Work to be completed — Examine the entries and show every line in which the word "follow" is found.

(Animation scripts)
· · · ·
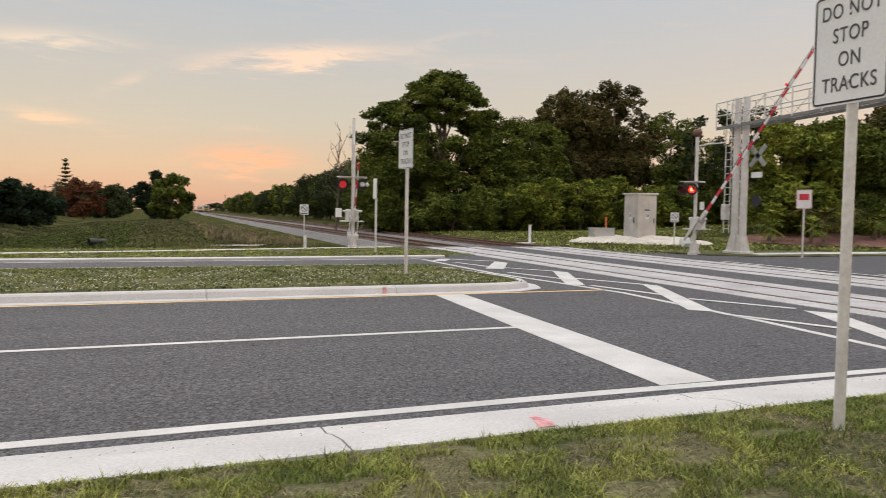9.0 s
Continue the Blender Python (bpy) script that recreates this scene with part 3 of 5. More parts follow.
        tree("d", x, y, bl, 14000, leaf, 0.17, lab, 0.2, limbs=8)
    for i in range(34):
        x = -52 + i * 1.4 + rng.uniform(-1, 1)
        y = 175 + rng.uniform(-35, 45)
        h = rng.uniform(4.5, 8.0)
        bl = lumpy(0, 0, h * 0.5, h * 0.42, h * 0.4, h * 0.45, 16, h * 0.16, 0.85)
        tree("f", x, y, bl, 2000, "far", 0.34, "far tree in the hazy treeline", 0.2, group="far treeline", limbs=4)
    for i in range(16):
        y = 420 + i * 45
        x = rail_x(y) - 14 - rng.uniform(0, 8) if i % 2 else rail_x(y) + 24
        h = rng.uniform(6, 9)
        bl = lumpy(0, 0, h * 0.5, h * 0.6, h * 0.6, h * 0.42, 10, h * 0.2, 0.85)
        tree("f", x, y, bl, 900, "far", 0.6, "far tree beside the railway", 0.25, group="far trees by the railway", limbs=4)
    # tiered conifers
    for x, y, h in ((-14.2, 150, 10.2), (94, 47, 6.6), (97.5, 45.2, 5.2), (-16.5, 82, 6.8)):
        t = thing("tiered_pine", pose(x, y, 0), "slender tiered pine standing among garden trees", "tree", "tiered pines")
        bm = B()
        tube(bm, (0, 0, -0.2), (0, 0, h), 0.16, 0.03, 7)
        part("trunk", bm, BARK, t)
        pts = []
        for q in np.linspace(0.15, 0.98, 13):
            for a in np.linspace(0, 6.28, 7)[:-1] + rng.uniform(0, 1):
                L = (1 - q) * h * 0.24 + 0.25
                for s in np.linspace(0.15, 1, 10):
                    pts.append((math.cos(a) * L * s, math.sin(a) * L * s, q * h + 0.15 * s))
        pts = np.array(pts) + rng.normal(size=(len(pts), 3)) * 0.09
        v, f = leaf_cards(pts, 0.24)
        mesh_np("crown", v, f, LEAF["far"], t)


woods()


def blades(name, pts, h, wid, material, label, lean=0.5):
    """Single bent blades at the points."""
    n = len(pts)
    a = rng.uniform(0, 6.28, n)
    side = np.stack([np.cos(a), np.sin(a), 0 * a], 1)
    up = np.stack([rng.normal(size=n) * lean, rng.normal(size=n) * lean, np.ones(n)], 1)
    hh = h * rng.uniform(0.45, 1.3, (n, 1))
    mid, tip = pts + up * hh * [0.35, 0.35, 0.6], pts + up * hh * [1.0, 1.0, 0.92]
    w = wid * rng.uniform(0.6, 1.3, (n, 1))
    v = np.stack([pts - side * w, pts + side * w, mid + side * w * 0.8, mid - side * w * 0.8, tip], 1).reshape(-1, 3)
    i = np.arange(n)[:, None] * 5
    f = np.concatenate([i + [0, 1, 2, 3]], 0).tolist() + (i + [3, 2, 4]).tolist()
    ob = mesh_np(name, v, f, material)
    return tagged(ob, label, "grass", kind="stuff")


def scatter(n, x0, x1, y0, y1, fz, thin=0.0, seed=0.0, sc=0.9):
    p = np.stack([rng.uniform(x0, x1, n), rng.uniform(y0, y1, n), np.zeros(n)], 1)
    keep = [i for i in range(n) if noise.noise((p[i, 0] * sc, p[i, 1] * sc, seed)) > thin]
    p = p[keep]
    p[:, 2] = [fz(x, y) for x, y, _ in p]
    return p


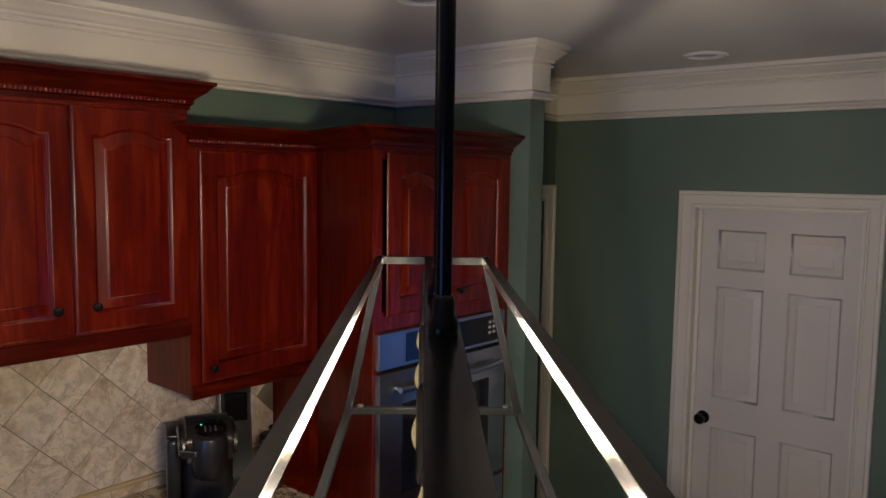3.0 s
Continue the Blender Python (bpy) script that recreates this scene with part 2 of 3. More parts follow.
def cyl(bm, a, b, r, n=20, r2=None):
    a, b = Vector(a), Vector(b)
    q = (b - a).to_track_quat("Z", "Y").to_matrix().to_4x4()
    return lathe(bm, [(r, 0), (r if r2 is None else r2, (b - a).length)], n, Matrix.Translation(a) @ q)


def ball(bm, c, r, sx=1, sy=1, sz=1, n=16):
    bmesh.ops.create_uvsphere(bm, u_segments=n, v_segments=max(6, n // 2), radius=r, matrix=Matrix.Translation(c) @ Matrix.Diagonal((sx, sy, sz, 1)))
    return bm


def prism(bm, pts, depth, m=Matrix()):
    """A flat outline in local x, z, thickened along local y."""
    f = [bm.verts.new(m @ Vector((x, 0, z))) for x, z in pts]
    b = [bm.verts.new(m @ Vector((x, depth, z))) for x, z in pts]
    bm.faces.new(f)
    bm.faces.new(b[::-1])
    for k in range(len(pts)):
        j = (k + 1) % len(pts)
        bm.faces.new((f[j], f[k], b[k], b[j]))
    return bm


def sweep(bm, path, prof, closed=False):
    """A moulding: profile points (out, z) carried along a plan path with mitred corners, out to the right of travel."""
    n = len(path)
    ring = []
    for i, p in enumerate(path):
        p = Vector(p)
        dirs = []
        if i > 0 or closed:
            dirs.append((p - Vector(path[i - 1])).normalized())
        if i < n - 1 or closed:
            dirs.append((Vector(path[(i + 1) % n]) - p).normalized())
        norm = [Vector((d.y, -d.x)) for d in dirs]
        if len(norm) == 2:
            k = (norm[0] + norm[1]).normalized()
            k = k / max(0.2, k.dot(norm[0]))
        else:
            k = norm[0]
        ring.append([bm.verts.new((p.x + k.x * o, p.y + k.y * o, z)) for o, z in prof])
    m = len(prof)
    for i in range(n if closed else n - 1):
        a, b = ring[i], ring[(i + 1) % n]
        for k in range(m):
            j = (k + 1) % m
            bm.faces.new((a[k], b[k], b[j], a[j]))
    if not closed:
        bm.faces.new(ring[0])
        bm.faces.new(ring[-1][::-1])
    return bm


def finish(name, bm, material, smooth=True):
    bmesh.ops.recalc_face_normals(bm, faces=bm.faces)
    me = bpy.data.meshes.new(name)
    bm.to_mesh(me)
    bm.free()
    me.materials.append(material)
    if smooth:
        me.set_sharp_from_angle(angle=radians(38))
        for p in me.polygons:
            p.use_smooth = True
    return me


def crisp(me):
    """Flat faces stay flat and the narrow bevels between them shade round."""
    best = {}
    for p in me.polygons:
        for v in p.vertices:
            if p.area > best.get(v, (0.0, None))[0]:
                best[v] = (p.area, p.normal.copy())
    for p in me.polygons:
        p.use_smooth = True
    me.normals_split_custom_set_from_vertices([best[v.index][1] if v.index in best else v.normal for v in me.vertices])
    return me


def part(name, bm, material, parent, label="", at=None, smooth=True, hard=False):
    ob = new(name, crisp(finish(name, bm, material, False)) if hard else finish(name, bm, material, smooth))
    ob.parent = parent
    if at is not None:
        ob.matrix_basis = at
    if label:
        tagged(ob, label)
    return ob


def thing(name, m, label, category, group="", kind=""):
    ob = new(name)
    ob.empty_display_size = 0.05
    ob.matrix_world = m
    return tagged(ob, label, category, group, kind)


def solid(name, bm, material, label, category, kind="structure", smooth=False):
    return tagged(new(name, finish(name, bm, material, smooth)), label, category, kind=kind)


B = bmesh.new

# ---- plan ----
WALL = -2.65          # tiled cooking wall
SOFFIT = -2.48       # wall above the cabinets
CEIL = 2.733
PASS = -2.31          # passage wall beyond the stub
DOOR_Y = 4.10
NORTH = 5.2
STUB0, STUB1, STUB_X = 2.925, 3.03, -1.69
RIGHT_X = -0.43
EAST, SOUTH = 5.2, -2.7
TOWER_X, TOWER0, TOWER1 = -1.785, 2.105, 2.92
TOWER_B = 2.315      # where the angled side of the tower meets the wall run
COUNTER = 0.915

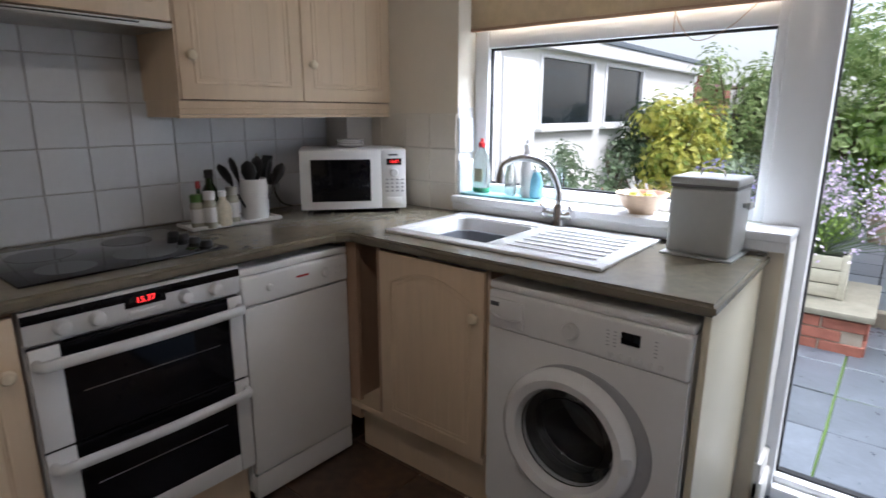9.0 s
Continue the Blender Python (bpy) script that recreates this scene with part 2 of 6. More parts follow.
wall_north = setting("wall_north", B(1.9, XE, YN, 2.15, -0.1, H), M_WALLK, "cream kitchen wall behind the tiled splashback", "wall")
wall_south = setting("wall_south", B(-1.7, XE, -1.10, YS, -0.1, H), M_WALLH, "off-white satin painted hall and kitchen wall", "wall")
w = bmesh.new()
box(w, 1.012, 2.20, -0.045, 0.012, -0.1, H)
box(w, 0.80, 1.012, -0.020, 0.012, -0.1, H)
box(w, -1.7, 0.045, -0.020, 0.012, -0.1, H)
box(w, 0.045, 0.80, -0.020, 0.012, 2.02, H)
wall_hall = setting("wall_hall", w, M_WALLH, "off-white satin wall between hall and bathroom", "wall")
setting("hall_wall_lining", B(1.665, 2.198, -0.0485, -0.0455, 0.112, H - 0.002, 0.003), M_GLOSSW, "white gloss lining at the end of the hall wall", "wall panel")
wall_mid = setting("wall_kitchen_west", B(1.80, 1.90, 0.012, 1.92, -0.1, H), M_WALLK, "wall between kitchen and bathroom", "wall")
w = bmesh.new()
box(w, -0.35, -0.042, 1.85, 2.15, -0.1, H)
box(w, 1.057, 1.90, 1.85, 2.15, -0.1, H)
box(w, -0.042, 1.057, 1.85, 2.15, -0.1, 0.968)
box(w, -0.042, 1.057, 1.85, 2.15, 2.0, H)
wall_bath_n = setting("wall_bathroom_north", w, M_WALL, "pale blue-white bathroom wall round the frosted window", "wall")
wall_bath_w = setting("wall_bathroom_west", B(-0.35, -0.235, 0.012, 1.85, -0.1, H), M_WALL, "white bathroom side wall", "wall")
# unseen wall; the gap left in it is added for the hall fill
w = bmesh.new()
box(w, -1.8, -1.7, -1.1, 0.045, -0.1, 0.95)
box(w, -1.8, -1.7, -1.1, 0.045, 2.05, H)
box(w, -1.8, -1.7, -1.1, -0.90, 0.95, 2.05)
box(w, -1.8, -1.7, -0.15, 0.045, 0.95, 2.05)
wall_west = setting("wall_west", w, M_WALLH, "plain unseen wall closing the hall, opening added for light", "wall")

# ---- kitchen window and garden door ----
XP = 4.565
window = tagged(thing("window_1", "white plastic kitchen window over the sink with garden view", "window", (XP, 0.6, 0.985)), kind="structure")
wy0, wy1 = 0.045 - 0.6, 1.235 - 0.6
f = bmesh.new()
for z0_, z1_ in ((0, 0.045), (0.62, 0.715), (1.02, 1.065)):
    box(f, -0.033, 0.033, wy0 + 0.028, wy1 - 0.068, z0_ + 0.001, z1_ - 0.001, 0.006)
box(f, -0.035, 0.035, wy1 - 0.07, wy1, 0, 1.065, 0.006)
box(f, -0.035, 0.035, wy0, wy0 + 0.03, 0, 1.065, 0.006)
part("window_frame", f, M_UPVC, window)
g = part("pane", B(-0.006, 0.006, wy0 + 0.03, wy1 - 0.07, 0.045, 0.62), M_GLASS, window)
g.visible_shadow = False
g = part("pane", B(-0.006, 0.006, wy0 + 0.03, wy1 - 0.07, 0.715, 1.02), M_GLASS, window)
g.visible_shadow = False
f = bmesh.new()
for a, b_ in ((wy0 + 0.028, wy0 + 0.036), (wy1 - 0.076, wy1 - 0.068)):
    box(f, -0.012, 0.012, a, b_, 0.045, 0.62)
box(f, -0.012, 0.012, wy0 + 0.03, wy1 - 0.07, 0.044, 0.052)
box(f, -0.012, 0.012, wy0 + 0.03, wy1 - 0.07, 0.613, 0.621)
part("gasket", f, M_BLACK, window, "black rubber gasket")
sill = setting("window_sill", box(B(4.36, XP - 0.037, -0.065, 1.233, 0.957, 0.986, 0.006), 4.372, 4.41, -0.055, 1.233, 0.925, 0.957), M_UPVC, "white painted window sill with rounded nose", "sill")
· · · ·
Result for this exercise —
Continue the Blender Python (bpy) script that recreates this scene with part 3 of 5. More parts follow.
Continue the Blender Python (bpy) script that recreates this scene with part 2 of 3. More parts follow.
Continue the Blender Python (bpy) script that recreates this scene with part 2 of 6. More parts follow.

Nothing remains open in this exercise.